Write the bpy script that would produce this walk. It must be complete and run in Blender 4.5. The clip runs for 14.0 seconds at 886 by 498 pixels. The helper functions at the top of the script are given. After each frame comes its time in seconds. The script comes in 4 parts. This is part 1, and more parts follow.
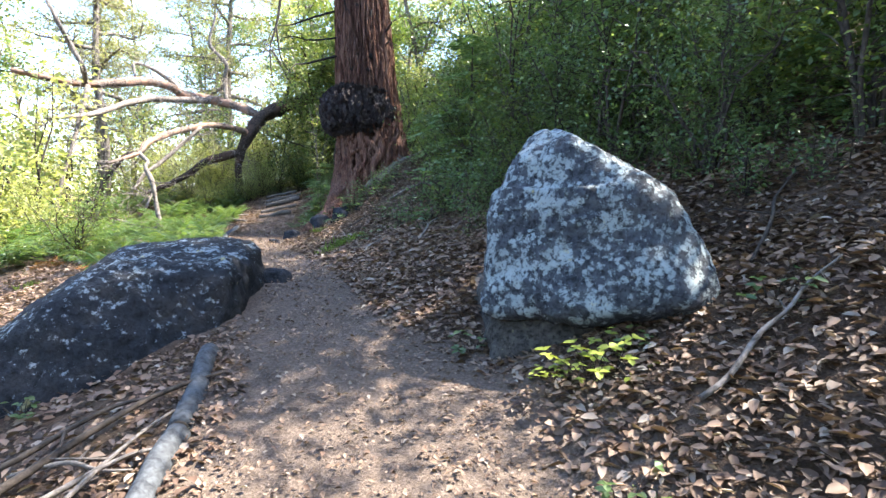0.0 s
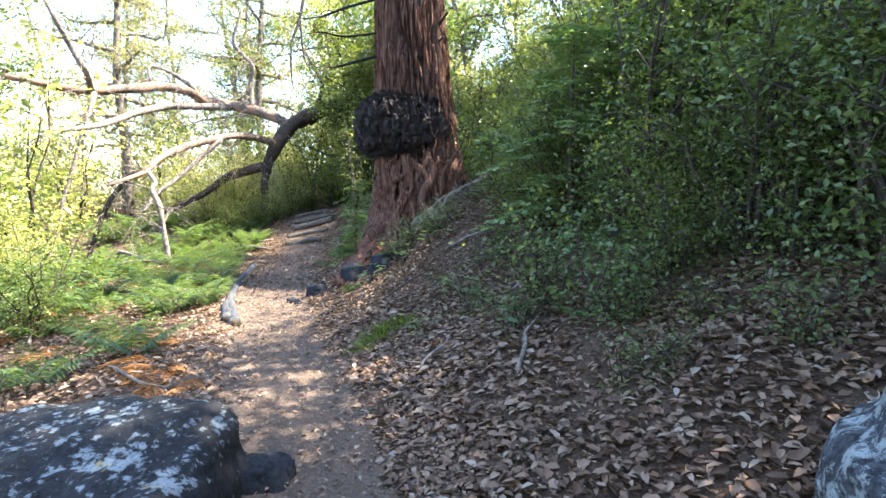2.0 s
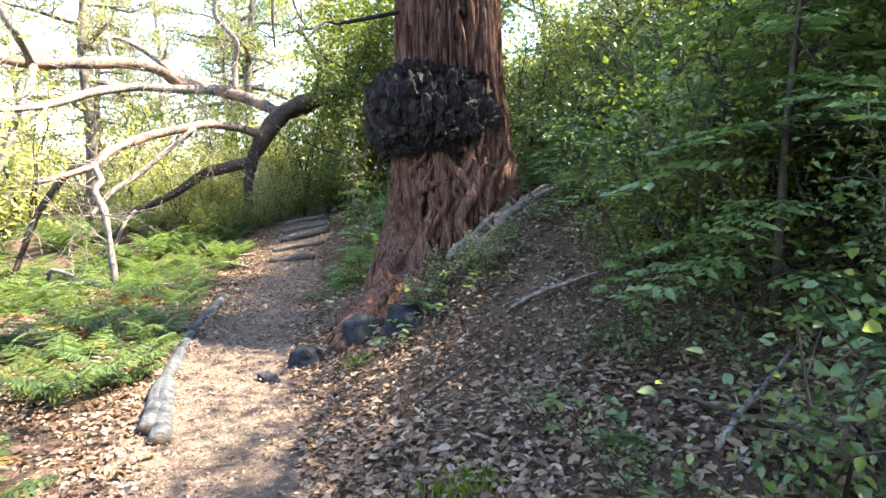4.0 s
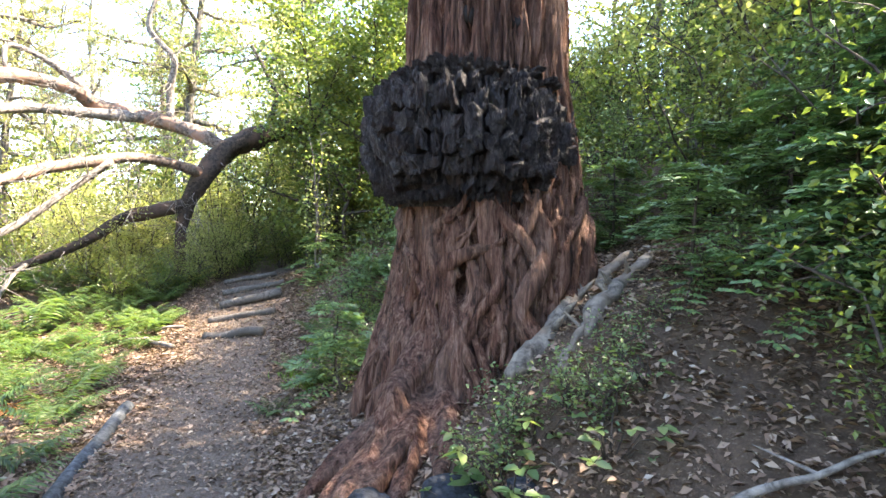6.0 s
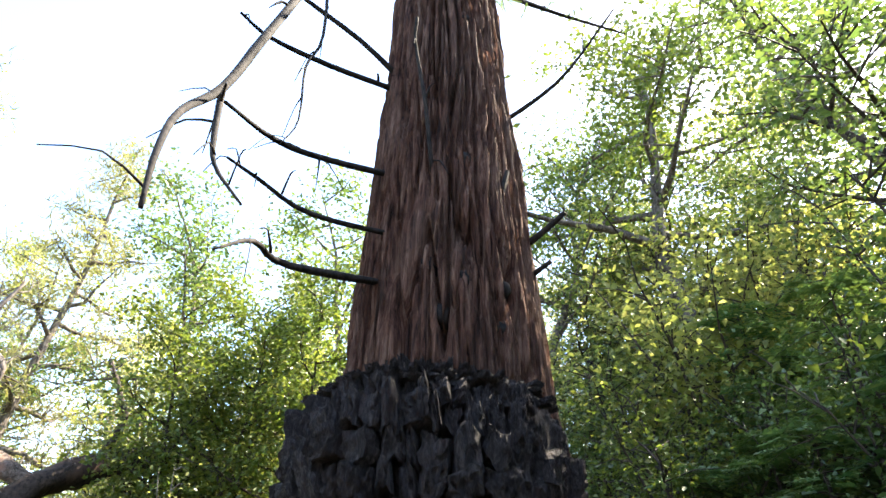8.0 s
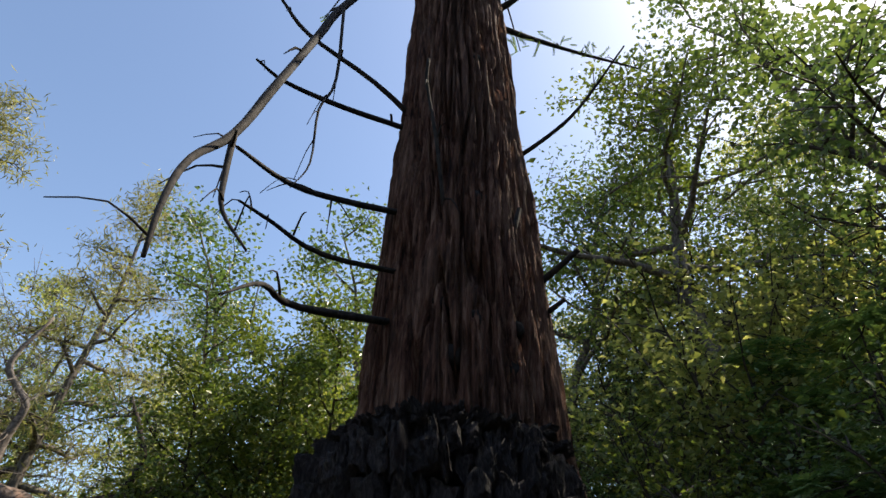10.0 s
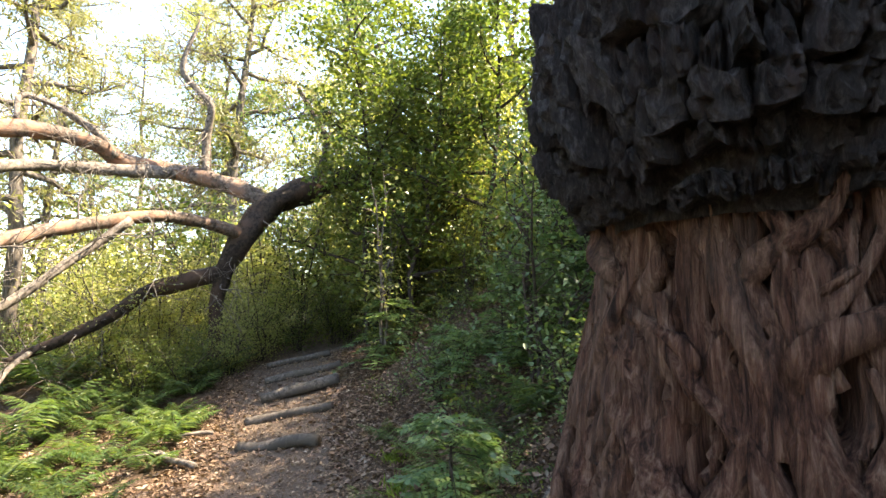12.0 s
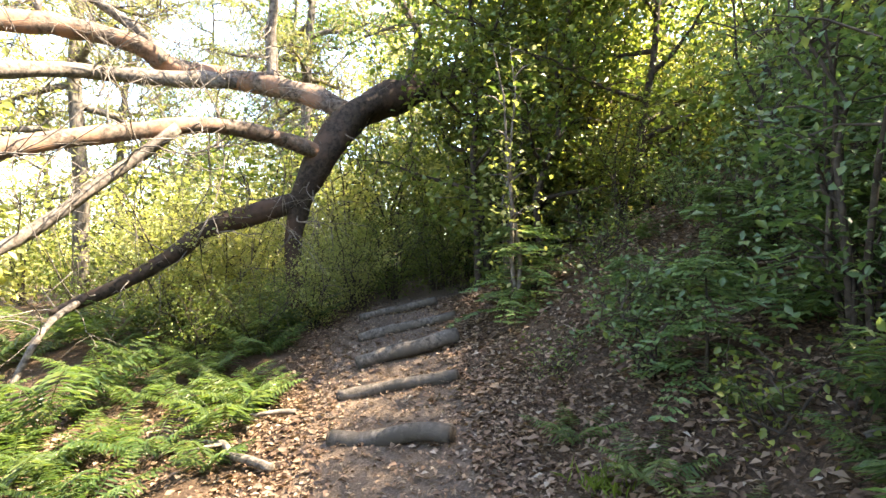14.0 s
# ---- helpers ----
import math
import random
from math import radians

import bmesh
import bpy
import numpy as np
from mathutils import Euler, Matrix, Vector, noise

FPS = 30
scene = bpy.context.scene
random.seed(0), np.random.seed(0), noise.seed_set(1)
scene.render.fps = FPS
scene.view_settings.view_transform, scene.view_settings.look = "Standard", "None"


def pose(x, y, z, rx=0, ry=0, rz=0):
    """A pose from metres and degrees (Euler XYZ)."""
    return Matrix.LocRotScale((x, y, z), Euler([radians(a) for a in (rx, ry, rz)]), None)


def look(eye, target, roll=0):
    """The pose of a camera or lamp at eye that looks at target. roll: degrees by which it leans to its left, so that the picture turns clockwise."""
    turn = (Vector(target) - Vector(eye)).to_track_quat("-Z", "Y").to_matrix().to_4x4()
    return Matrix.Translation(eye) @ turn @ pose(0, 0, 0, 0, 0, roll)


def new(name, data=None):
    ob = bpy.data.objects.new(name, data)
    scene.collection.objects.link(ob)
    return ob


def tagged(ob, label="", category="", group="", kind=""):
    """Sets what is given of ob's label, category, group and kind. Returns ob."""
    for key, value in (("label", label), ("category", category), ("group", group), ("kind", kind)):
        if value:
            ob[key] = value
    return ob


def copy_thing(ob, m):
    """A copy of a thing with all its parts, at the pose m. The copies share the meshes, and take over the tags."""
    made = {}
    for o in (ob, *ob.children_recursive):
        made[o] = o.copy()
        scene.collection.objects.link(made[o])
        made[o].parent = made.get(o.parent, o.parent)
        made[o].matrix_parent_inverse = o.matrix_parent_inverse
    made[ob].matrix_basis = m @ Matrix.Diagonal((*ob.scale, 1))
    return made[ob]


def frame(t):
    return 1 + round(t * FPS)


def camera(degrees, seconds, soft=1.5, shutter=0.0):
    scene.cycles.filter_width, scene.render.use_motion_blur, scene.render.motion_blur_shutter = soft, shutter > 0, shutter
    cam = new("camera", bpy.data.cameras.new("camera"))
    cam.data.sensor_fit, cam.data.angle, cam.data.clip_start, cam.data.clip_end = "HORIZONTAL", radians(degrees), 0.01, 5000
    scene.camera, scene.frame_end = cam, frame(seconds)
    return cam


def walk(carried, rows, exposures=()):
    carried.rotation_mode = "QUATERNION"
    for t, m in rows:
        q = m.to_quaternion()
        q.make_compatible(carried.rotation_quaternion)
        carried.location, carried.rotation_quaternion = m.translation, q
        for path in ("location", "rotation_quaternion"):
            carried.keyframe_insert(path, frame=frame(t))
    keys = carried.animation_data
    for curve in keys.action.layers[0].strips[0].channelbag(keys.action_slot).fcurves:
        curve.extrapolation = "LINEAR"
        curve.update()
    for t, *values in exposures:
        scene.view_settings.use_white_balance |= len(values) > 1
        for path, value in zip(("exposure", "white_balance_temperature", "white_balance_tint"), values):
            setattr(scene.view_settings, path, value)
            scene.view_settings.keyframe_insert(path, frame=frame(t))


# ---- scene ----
cam = camera(76.4, 14.0)
PATH = [
    (0, (-0.021, 0.316, 1.503), (-0.024, 2.307, 1.313), -0.5),
    (0.5, (-0.13, 0.925, 1.59), (-0.168, 2.913, 1.374), -0.5),
    (1, (-0.243, 1.547, 1.784), (-0.303, 3.534, 1.565), -0.2),
    (1.5, (-0.458, 2.198, 1.979), (-0.552, 4.185, 1.78), -0.5),
    (2, (-0.49, 2.719, 2.113), (-0.618, 4.705, 1.915), -0.3),
    (2.5, (-0.7, 3.362, 2.134), (-0.833, 5.347, 1.933), -0.1),
    (3, (-0.812, 3.986, 2.168), (-0.94, 5.97, 1.959), 0.4),
    (3.2, (-0.881, 4.256, 2.234), (-1.004, 6.242, 2.025), 0.7),
    (5.3, (-1.645, 6.661, 2.361), (-1.688, 8.655, 2.218), 1.8),
    (5.5, (-1.713, 6.901, 2.402), (-1.72, 8.898, 2.285), 1.9),
    (6, (-1.946, 7.409, 2.419), (-1.868, 9.407, 2.388), 2.2),
    (6.5, (-2.102, 7.835, 2.403), (-1.917, 9.823, 2.53), 2.2),
    (7, (-2.221, 8.24, 2.465), (-1.897, 10.17, 2.879), 2.2),
    (7.2, (-2.285, 8.366, 2.503), (-1.901, 10.247, 3.062), 1.6),
    (7.5, (-2.348, 8.485, 2.524), (-1.907, 10.274, 3.303), 1.8),
    (8, (-2.374, 8.519, 2.559), (-1.945, 10.134, 3.657), 1.6),
    (8.2, (-2.371, 8.544, 2.565), (-1.968, 10.094, 3.762), 2.0),
    (10.3, (-2.3, 8.5, 2.6), (-1.981, 10.063, 3.775), 2.2),
    (10.8, (-2.24, 8.71, 2.535), (-1.955, 10.54, 3.235), 2.9),
    (11, (-2.281, 8.823, 2.508), (-2.036, 10.708, 3.081), 2.7),
    (11.5, (-2.4, 9.131, 2.46), (-2.168, 11.064, 2.842), 2.0),
    (12, (-2.61, 9.546, 2.393), (-2.687, 11.536, 2.591), 0.0),
    (12.5, (-2.882, 9.959, 2.301), (-3.175, 11.942, 2.371), -1.0),
    (13, (-3.179, 10.461, 2.273), (-3.466, 12.44, 2.328), -1.0),
    (13.5, (-3.296, 11.037, 2.259), (-3.607, 13.012, 2.295), -1.0),
    (14, (-3.468, 11.605, 2.205), (-3.802, 13.577, 2.227), -1.0),
]
EV, KELVIN, TINT = 3.12, 6800, 10
EXPOSURES = [(t, EV + e, KELVIN - max(0.0, 750 * (1 - t / 4)) + 900 * min(max((t - 10.3) / 0.7, 0.0), 1.0), TINT) for t, e in ((0, -0.28), (1.5, 0.0), (3.0, 0.02), (5.3, 0.35), (6.5, 0.5), (7.0, 0.4), (7.5, 0.25), (8.0, -0.4), (8.3, -0.55), (9.2, -1.7), (10.3, -2.42), (11.0, -2.15), (11.6, -0.95), (12.2, -0.2), (12.8, -0.1), (14.0, 0.05))]
walk(cam, [(t, look(eye, target, roll)) for t, eye, target, roll in PATH], EXPOSURES)

# ---- sky and sun ----
SUN_AZ, SUN_EL = radians(78), radians(55)      # clockwise from +y, above the horizon
world = bpy.data.worlds.new("sky")
scene.world = world
world.use_nodes = True
wn = world.node_tree.nodes
wl = world.node_tree.links
sky = wn.new("ShaderNodeTexSky")
sky.ozone_density = 2.0
sky.sky_type, sky.sun_disc, sky.sun_elevation, sky.sun_rotation = "NISHITA", False, SUN_EL, SUN_AZ
wl.new(sky.outputs[0], wn["Background"].inputs["Color"])
wn["Background"].inputs["Strength"].default_value = 0.15
sun = new("sun", bpy.data.lights.new("sun", "SUN"))
sun.data.energy, sun.data.angle, sun.data.color = 5.3, radians(0.55), (1.0, 0.91, 0.76)
to_sun = Vector((math.sin(SUN_AZ) * math.cos(SUN_EL), math.cos(SUN_AZ) * math.cos(SUN_EL), math.sin(SUN_EL)))
sun.matrix_world = look((20, 0, 30), Vector((20, 0, 30)) - to_sun)


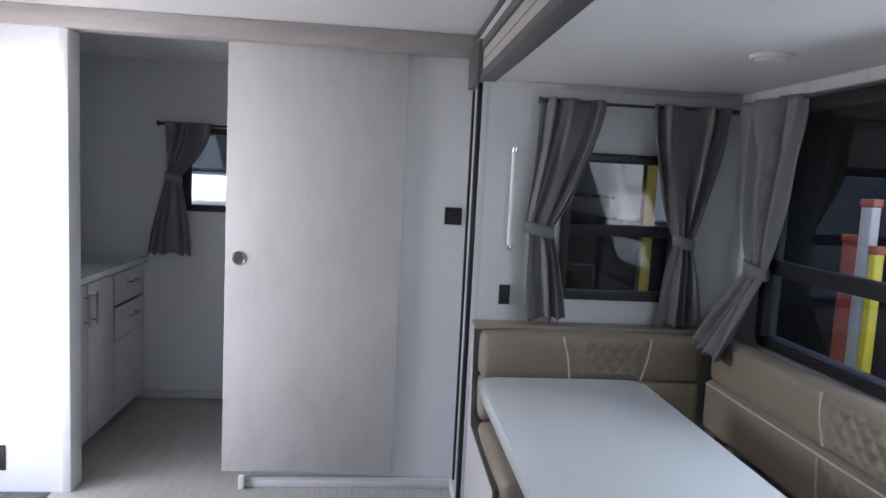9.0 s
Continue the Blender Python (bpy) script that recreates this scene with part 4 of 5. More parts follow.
def control_panel():
    ob = thing("control_panel", (XL, -0.17, 1.3), "dark grey wall control panel with red switches", "control panel")
    part("cover_plate", box(XL - 0.010, XL - 0.001, -0.192, -0.074, 1.285, 1.505, 0.003), M_FRIDGE_GREY, ob)
    for k in range(4):
        for y in (-0.180, -0.126):
            part("switch", box(XL - 0.016, XL - 0.0102, y + 0.008, y + 0.034, 1.330 + k * 0.042, 1.350 + k * 0.042, 0.003), M_RED if k else M_INK, ob)


control_panel()


def ceiling_fixture(x, y, r, name, label, z=CEIL, vent=False):
    ob = thing(name, (x, y, z - 0.02), label, "ceiling vent" if vent else "ceiling light", "round ceiling fixtures")
    part("rim", turned((x, y, z - 0.0005), (0, 0, -1), [(0, r), (0.006, r), (0.011, r * 0.93), (0.012, r * 0.80)], 40), M_CEIL, ob)
    if vent:
        for k in range(7):
            yy = y - r * 0.6 + k * r * 0.2
            hw = math.sqrt(max(0.0001, (r * 0.74) ** 2 - (yy - y) ** 2))
            part("vane", box(x - hw, x + hw, yy - 0.004, yy + 0.004, z - 0.0165, z - 0.0128, 0.001), M_STILE, ob)
    else:
        part("lens", turned((x, y, z - 0.0128), (0, 0, -1), [(0, r * 0.78), (0.006, r * 0.70), (0.010, r * 0.4), (0.011, r * 0.05)], 36), M_LAMP, ob)


ceiling_fixture(3.02, -0.665, 0.055, "ceiling_light", "small round white ceiling light, switched off")
ceiling_fixture(2.99, -0.875, 0.085, "ceiling_vent", "round white ceiling air vent", vent=True)
ceiling_fixture(2.93, -1.715, 0.055, "ceiling_light", "small round white ceiling light, switched off")
ceiling_fixture(2.965, -1.92, 0.085, "ceiling_vent", "round white ceiling air vent", vent=True)

# ---- entry ----
MAT = (2.955, 3.672, -0.535, -0.085)


def door_mat():
    x0, x1, y0, y1 = MAT
    ob = thing("door_mat", ((x0 + x1) / 2, (y0 + y1) / 2, 0), "dark grey ribbed rubber mat inside the entry door", "mat")
    part("backing", box(x0, x1, y0, y1, 0.0005, 0.0045, 0.001), M_DARK, ob)
    n, depth = 27, (y1 - y0 - 0.024) / 27
    rib = part("rib", box(x0 + 0.008, x1 - 0.020, 0.0, depth - 0.0014, 0.0046, 0.0080, 0.0009, 1), M_MAT, ob)
    for k in range(n):
        o = rib if k == 0 else new("rib", rib.data)
        o.parent, o.matrix_parent_inverse = ob, ob.matrix_basis.inverted()
        o.matrix_basis = Matrix.Translation((0, y0 + 0.017 + k * depth, 0))


door_mat()
structure("door_sill", box(DOOR[0] - 0.01, DOOR[1] + 0.01, -0.082, 0.07, 0.0, 0.018, 0.003), M_ALU, "pale metal entry sill")


M_SILL = surface("satin grey threshold metal", (0.24, 0.24, 0.25), 0.35, 0.6, vary=0.12, scale=9, grain=120)


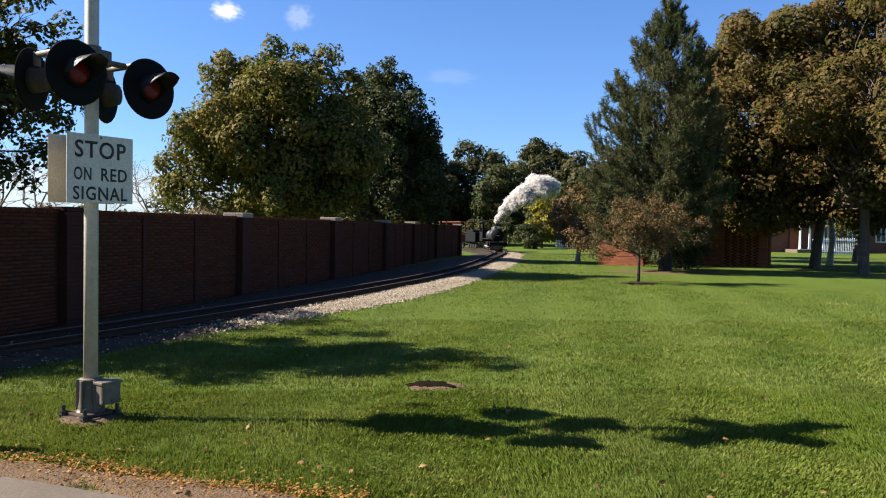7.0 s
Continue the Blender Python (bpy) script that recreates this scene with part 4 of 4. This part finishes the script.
# ---------------------------------------------------------------- overhanging maple
def maple_leaf(bm, m, s):
    """One lobed, toothed leaf, cupped along its midrib."""
    half = [(0.0, -0.40), (0.09, -0.45), (0.20, -0.38), (0.30, -0.42), (0.36, -0.33), (0.29, -0.25), (0.42, -0.20), (0.46, -0.10), (0.62, 0.02), (0.56, 0.08), (0.60, 0.20), (0.45, 0.13), (0.42, 0.21), (0.31, 0.14), (0.26, 0.18), (0.27, 0.34), (0.17, 0.36), (0.14, 0.48), (0.07, 0.50), (0.0, 0.68)]
    lift = lambda x, y: s * (-0.55 * x * x - 0.22 * y * y + 0.10 * x * y)
    rows = []
    for sg in (-1, 1):
        out = [bm.verts.new(m @ Vector((sg * x * s, y * s, lift(x, y)))) for x, y in half]
        mid = [bm.verts.new(m @ Vector((sg * x * 0.5 * s, (y * 0.6 + 0.02) * s, lift(x * 0.5, y * 0.6) + 0.03 * s))) for x, y in half]
        c = bm.verts.new(m @ Vector((0, 0.04 * s, -0.02 * s)))
        for i in range(len(half) - 1):
            q = (out[i], out[i + 1], mid[i + 1], mid[i])
            t = (mid[i], mid[i + 1], c)
            bm.faces.new(q if sg > 0 else q[::-1])
            bm.faces.new(t if sg > 0 else t[::-1])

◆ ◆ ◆

■ **GIVEN TASK**: Starting at the top of the listing above, reproduce each line up to and including the one with "import numpy as np"; omit the pictures.

■ **THE REPLY**:
Write the bpy script that would produce this walk. It must be complete and run in Blender 4.5. The clip runs for 14.0 seconds at 886 by 498 pixels. The helper functions at the top of the script are given. After each frame comes its time in seconds. The script comes in 4 parts. This is part 1, and more parts follow.
0.0 s
2.0 s
4.0 s
6.0 s
8.0 s
10.0 s
12.0 s
14.0 s
# ---- helpers ----
import math
import random
from math import radians

import bmesh
import bpy
import numpy as np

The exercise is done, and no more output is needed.